- EXCERPTED DATA
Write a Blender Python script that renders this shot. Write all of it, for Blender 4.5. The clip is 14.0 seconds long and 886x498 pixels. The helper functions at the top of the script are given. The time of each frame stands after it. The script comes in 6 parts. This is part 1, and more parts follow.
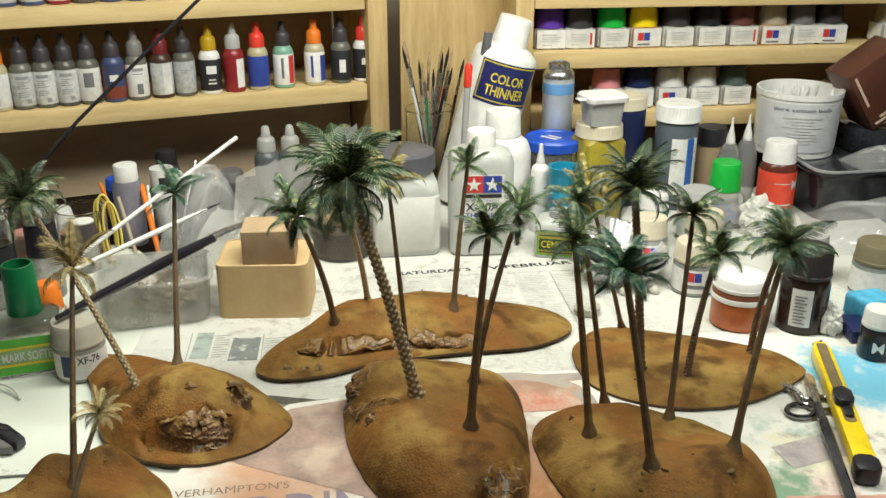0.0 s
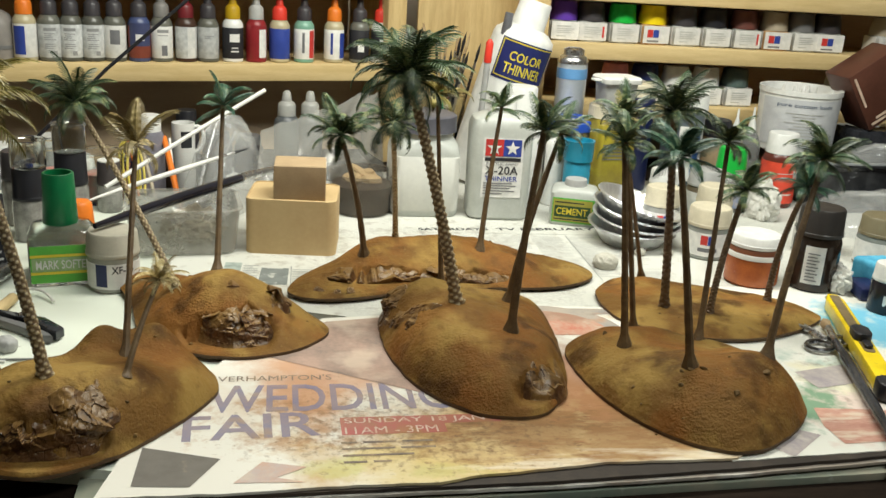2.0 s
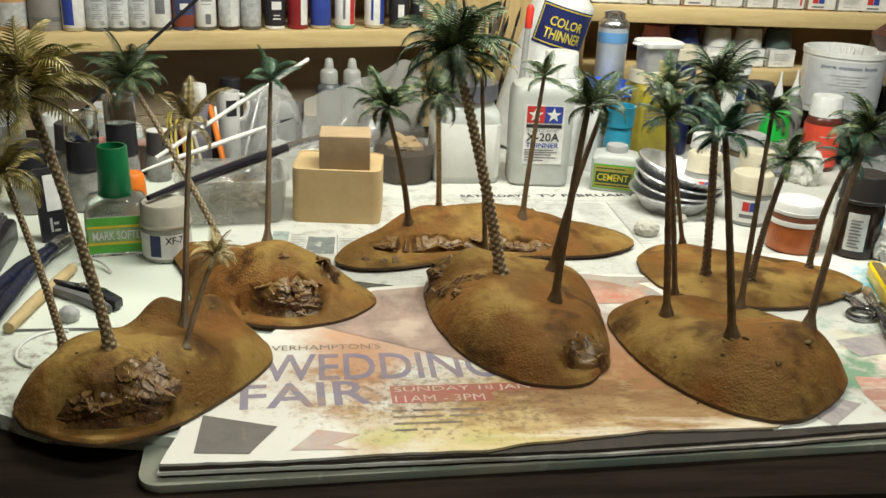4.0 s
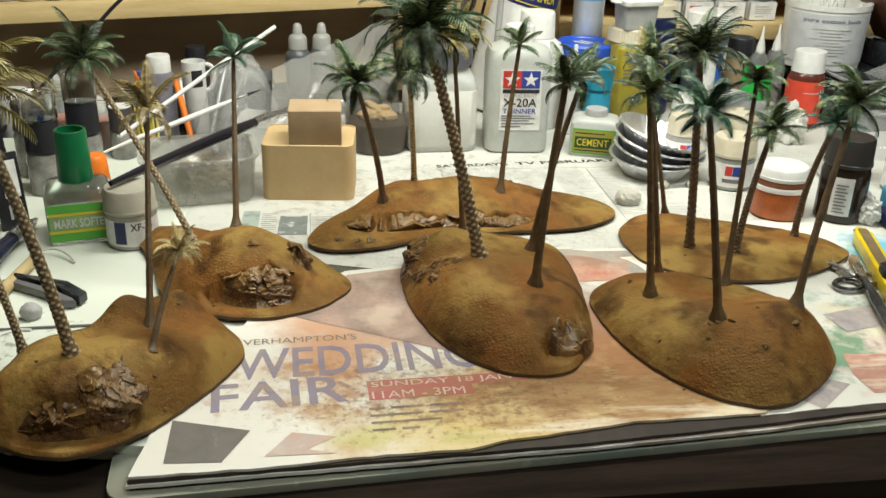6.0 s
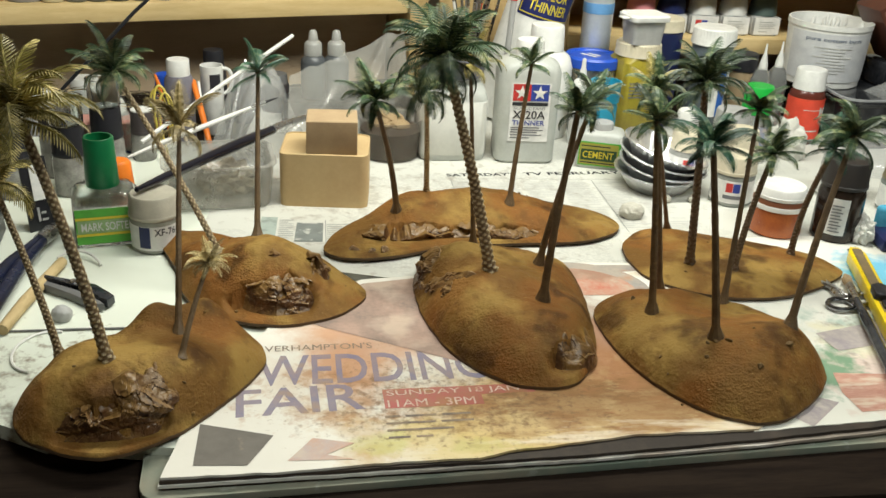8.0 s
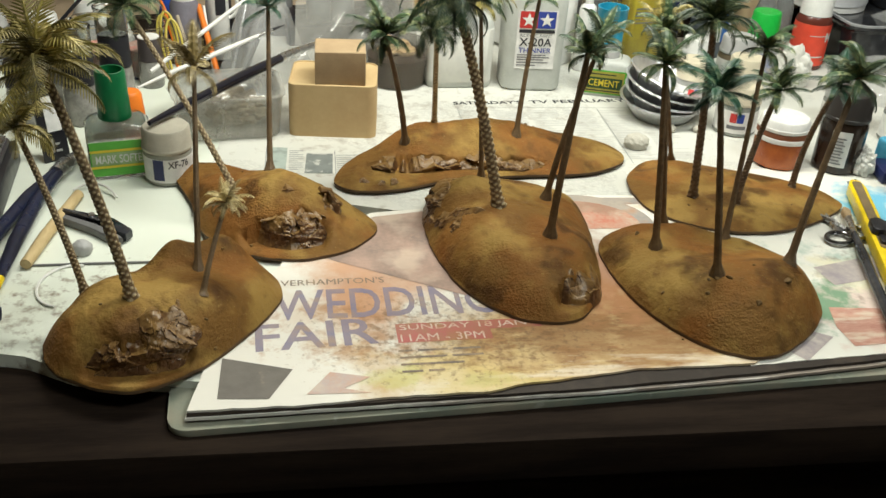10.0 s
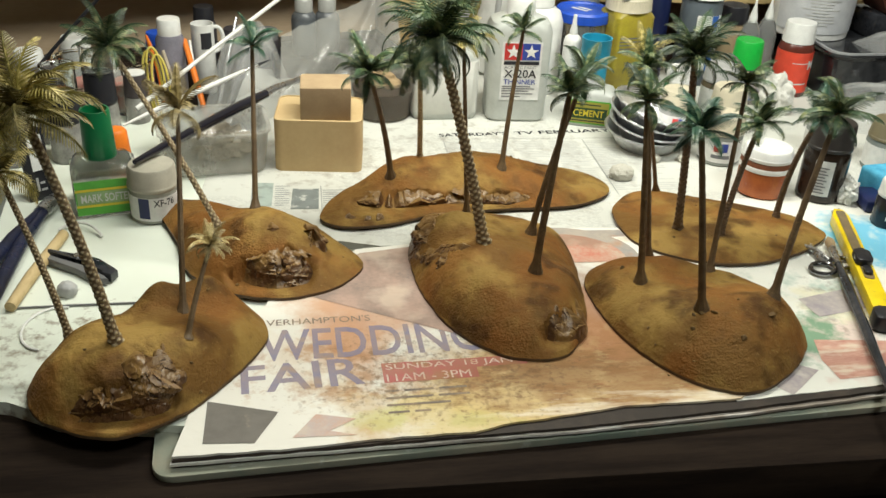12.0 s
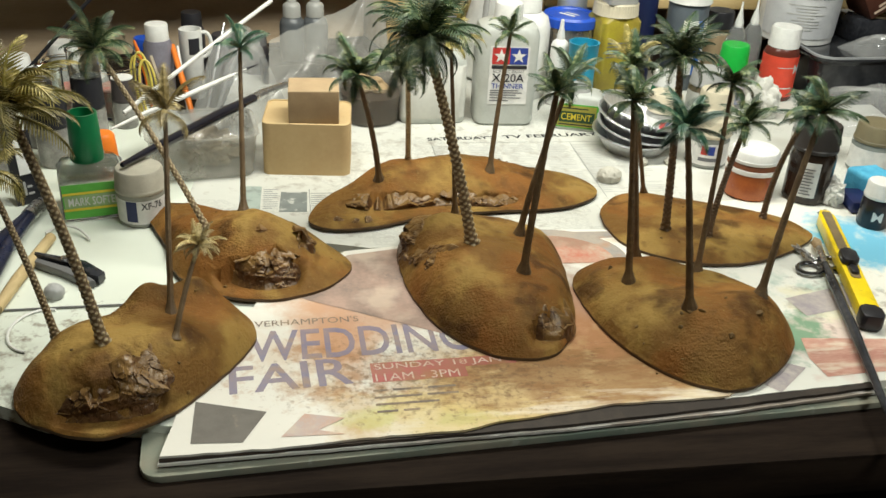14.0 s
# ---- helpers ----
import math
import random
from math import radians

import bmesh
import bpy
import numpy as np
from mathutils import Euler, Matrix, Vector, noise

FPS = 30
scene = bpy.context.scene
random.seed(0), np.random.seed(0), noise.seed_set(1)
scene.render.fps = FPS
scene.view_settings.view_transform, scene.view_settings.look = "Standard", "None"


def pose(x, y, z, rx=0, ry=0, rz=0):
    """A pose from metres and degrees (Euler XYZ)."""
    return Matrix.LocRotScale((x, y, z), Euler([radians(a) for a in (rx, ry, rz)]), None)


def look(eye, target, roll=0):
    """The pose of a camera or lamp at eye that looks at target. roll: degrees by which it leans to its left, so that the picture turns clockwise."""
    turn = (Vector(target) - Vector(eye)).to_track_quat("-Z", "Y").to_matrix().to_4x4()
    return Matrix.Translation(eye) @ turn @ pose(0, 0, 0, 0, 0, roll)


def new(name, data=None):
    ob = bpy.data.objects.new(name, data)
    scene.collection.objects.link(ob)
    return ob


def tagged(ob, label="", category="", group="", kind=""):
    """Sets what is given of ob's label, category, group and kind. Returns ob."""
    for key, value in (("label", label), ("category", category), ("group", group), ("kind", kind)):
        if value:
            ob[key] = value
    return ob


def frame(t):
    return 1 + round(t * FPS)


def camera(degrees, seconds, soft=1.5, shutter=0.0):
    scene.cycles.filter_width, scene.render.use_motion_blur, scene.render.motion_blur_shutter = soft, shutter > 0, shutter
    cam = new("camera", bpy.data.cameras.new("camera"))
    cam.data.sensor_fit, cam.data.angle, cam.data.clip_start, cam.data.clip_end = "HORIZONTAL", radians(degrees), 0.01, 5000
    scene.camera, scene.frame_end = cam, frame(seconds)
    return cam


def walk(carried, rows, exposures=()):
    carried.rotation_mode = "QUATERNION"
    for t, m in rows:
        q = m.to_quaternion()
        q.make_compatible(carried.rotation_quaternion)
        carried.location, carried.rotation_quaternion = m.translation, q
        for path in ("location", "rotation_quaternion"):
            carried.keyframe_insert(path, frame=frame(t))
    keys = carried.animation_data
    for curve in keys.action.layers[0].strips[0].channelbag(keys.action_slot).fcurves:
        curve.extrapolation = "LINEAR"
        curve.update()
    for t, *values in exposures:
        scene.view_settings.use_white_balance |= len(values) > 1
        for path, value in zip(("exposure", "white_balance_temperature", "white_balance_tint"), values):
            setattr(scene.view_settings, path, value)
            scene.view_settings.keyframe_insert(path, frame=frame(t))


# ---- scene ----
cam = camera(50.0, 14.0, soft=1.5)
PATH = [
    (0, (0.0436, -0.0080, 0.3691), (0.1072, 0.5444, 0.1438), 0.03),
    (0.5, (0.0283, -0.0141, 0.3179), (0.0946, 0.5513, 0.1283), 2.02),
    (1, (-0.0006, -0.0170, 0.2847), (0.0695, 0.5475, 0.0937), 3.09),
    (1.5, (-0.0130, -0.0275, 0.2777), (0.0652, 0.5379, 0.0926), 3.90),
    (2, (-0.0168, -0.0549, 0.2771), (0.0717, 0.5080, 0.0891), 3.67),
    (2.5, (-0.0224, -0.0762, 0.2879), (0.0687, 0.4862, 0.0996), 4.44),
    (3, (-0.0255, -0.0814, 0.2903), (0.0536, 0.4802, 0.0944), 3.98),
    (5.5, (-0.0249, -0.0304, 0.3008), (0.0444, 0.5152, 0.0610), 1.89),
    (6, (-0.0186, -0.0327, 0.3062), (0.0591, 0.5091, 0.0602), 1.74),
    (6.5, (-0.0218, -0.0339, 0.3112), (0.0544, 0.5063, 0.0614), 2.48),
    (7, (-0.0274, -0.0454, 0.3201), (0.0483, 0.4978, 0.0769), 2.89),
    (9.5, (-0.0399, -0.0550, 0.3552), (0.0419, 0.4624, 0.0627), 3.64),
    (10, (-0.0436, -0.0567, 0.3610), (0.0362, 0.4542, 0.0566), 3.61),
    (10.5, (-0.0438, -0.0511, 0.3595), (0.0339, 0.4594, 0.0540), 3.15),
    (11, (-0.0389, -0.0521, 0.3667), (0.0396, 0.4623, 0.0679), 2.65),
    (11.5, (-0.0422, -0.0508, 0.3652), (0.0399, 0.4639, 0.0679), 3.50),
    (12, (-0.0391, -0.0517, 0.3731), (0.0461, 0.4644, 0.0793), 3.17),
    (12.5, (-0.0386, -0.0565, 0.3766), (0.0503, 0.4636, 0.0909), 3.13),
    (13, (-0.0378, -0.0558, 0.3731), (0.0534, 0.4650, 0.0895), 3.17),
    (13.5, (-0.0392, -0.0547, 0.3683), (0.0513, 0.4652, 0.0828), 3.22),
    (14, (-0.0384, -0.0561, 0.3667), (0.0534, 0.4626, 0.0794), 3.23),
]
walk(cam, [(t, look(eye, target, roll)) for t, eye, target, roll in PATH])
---
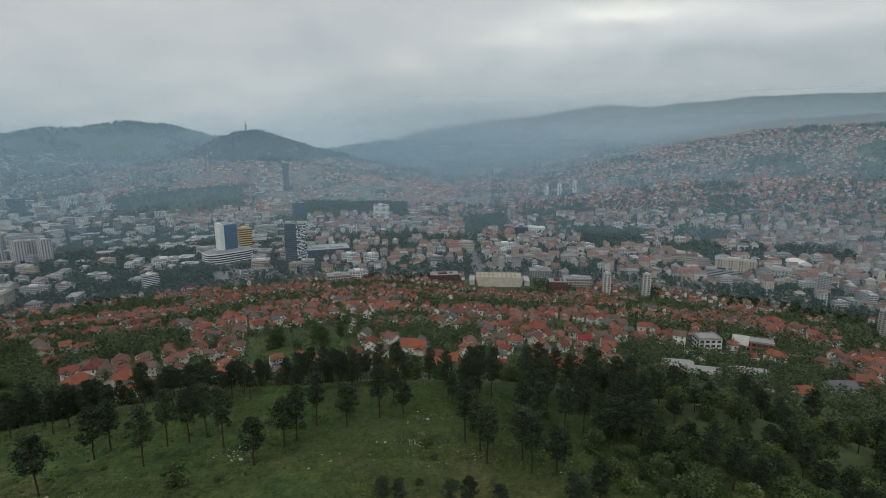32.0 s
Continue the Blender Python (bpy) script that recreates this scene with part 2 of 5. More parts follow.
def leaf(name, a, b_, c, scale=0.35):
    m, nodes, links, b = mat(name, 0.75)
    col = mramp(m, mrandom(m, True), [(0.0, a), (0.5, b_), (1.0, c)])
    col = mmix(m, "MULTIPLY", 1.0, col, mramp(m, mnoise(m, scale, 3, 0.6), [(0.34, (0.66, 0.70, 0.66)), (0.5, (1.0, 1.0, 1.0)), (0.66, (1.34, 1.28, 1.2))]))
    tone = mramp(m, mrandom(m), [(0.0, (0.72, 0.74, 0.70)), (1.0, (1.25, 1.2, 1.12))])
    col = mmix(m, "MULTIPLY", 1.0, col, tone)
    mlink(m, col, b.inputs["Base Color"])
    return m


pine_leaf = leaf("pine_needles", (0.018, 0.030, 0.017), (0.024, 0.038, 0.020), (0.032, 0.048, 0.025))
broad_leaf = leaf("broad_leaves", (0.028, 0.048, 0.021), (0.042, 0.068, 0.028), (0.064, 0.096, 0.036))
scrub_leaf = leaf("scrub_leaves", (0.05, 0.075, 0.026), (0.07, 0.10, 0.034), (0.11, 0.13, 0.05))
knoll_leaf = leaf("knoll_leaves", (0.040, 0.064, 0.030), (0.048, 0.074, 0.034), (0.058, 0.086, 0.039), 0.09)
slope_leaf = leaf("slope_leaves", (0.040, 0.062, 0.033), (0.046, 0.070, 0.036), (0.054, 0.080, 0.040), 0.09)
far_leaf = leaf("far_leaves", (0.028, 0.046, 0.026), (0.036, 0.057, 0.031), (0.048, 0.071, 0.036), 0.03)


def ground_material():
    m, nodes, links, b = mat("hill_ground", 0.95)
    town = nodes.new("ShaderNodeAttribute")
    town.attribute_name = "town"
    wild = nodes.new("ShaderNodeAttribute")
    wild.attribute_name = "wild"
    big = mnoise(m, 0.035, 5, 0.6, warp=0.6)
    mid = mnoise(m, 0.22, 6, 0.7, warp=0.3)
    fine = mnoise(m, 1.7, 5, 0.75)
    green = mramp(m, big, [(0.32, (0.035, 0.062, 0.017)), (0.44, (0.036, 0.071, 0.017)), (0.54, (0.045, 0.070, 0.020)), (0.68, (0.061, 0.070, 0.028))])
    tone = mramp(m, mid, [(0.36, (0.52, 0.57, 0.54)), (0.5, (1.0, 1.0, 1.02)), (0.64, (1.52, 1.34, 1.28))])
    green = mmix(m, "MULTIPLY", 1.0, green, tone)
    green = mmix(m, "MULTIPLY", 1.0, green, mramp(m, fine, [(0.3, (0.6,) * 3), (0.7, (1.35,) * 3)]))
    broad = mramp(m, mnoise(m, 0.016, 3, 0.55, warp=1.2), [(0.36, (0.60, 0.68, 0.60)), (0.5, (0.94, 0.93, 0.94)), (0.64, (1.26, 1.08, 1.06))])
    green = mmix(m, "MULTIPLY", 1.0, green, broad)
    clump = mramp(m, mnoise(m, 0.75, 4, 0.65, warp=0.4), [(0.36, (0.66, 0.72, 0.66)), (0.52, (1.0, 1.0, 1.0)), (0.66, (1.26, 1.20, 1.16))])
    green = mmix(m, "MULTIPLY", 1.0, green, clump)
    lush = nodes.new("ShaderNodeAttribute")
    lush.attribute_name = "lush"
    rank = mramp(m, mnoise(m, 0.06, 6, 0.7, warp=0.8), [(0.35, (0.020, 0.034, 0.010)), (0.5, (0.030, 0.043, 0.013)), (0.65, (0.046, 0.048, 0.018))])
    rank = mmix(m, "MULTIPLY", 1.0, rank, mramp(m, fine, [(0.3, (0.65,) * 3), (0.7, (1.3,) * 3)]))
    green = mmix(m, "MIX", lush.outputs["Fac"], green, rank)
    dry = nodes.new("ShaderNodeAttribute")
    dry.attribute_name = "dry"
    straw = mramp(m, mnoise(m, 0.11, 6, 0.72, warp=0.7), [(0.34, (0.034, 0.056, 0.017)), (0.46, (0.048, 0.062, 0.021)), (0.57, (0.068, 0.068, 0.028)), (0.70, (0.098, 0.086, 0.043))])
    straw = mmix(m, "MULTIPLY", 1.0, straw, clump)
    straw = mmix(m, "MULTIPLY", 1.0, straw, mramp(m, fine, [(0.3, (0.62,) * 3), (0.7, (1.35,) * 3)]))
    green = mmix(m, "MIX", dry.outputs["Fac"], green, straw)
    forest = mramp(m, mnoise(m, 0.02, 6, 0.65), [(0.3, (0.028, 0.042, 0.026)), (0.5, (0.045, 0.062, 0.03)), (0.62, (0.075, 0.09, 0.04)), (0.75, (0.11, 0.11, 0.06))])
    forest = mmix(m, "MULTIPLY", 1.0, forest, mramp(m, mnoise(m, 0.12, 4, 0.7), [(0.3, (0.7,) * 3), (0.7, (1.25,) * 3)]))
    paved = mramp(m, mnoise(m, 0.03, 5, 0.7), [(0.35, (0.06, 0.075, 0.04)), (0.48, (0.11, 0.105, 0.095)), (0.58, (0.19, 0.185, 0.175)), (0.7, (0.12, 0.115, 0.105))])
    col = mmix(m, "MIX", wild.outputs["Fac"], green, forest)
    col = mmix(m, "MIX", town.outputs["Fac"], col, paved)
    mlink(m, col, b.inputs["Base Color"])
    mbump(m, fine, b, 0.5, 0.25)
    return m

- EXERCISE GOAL
Each line in the entries above that includes the string "group" should be extracted.

- EXERCISE OUTPUT
def tagged(ob, label="", category="", group="", kind=""):
    """Sets what is given of ob's label, category, group and kind. Returns ob."""
    for key, value in (("label", label), ("category", category), ("group", group), ("kind", kind)):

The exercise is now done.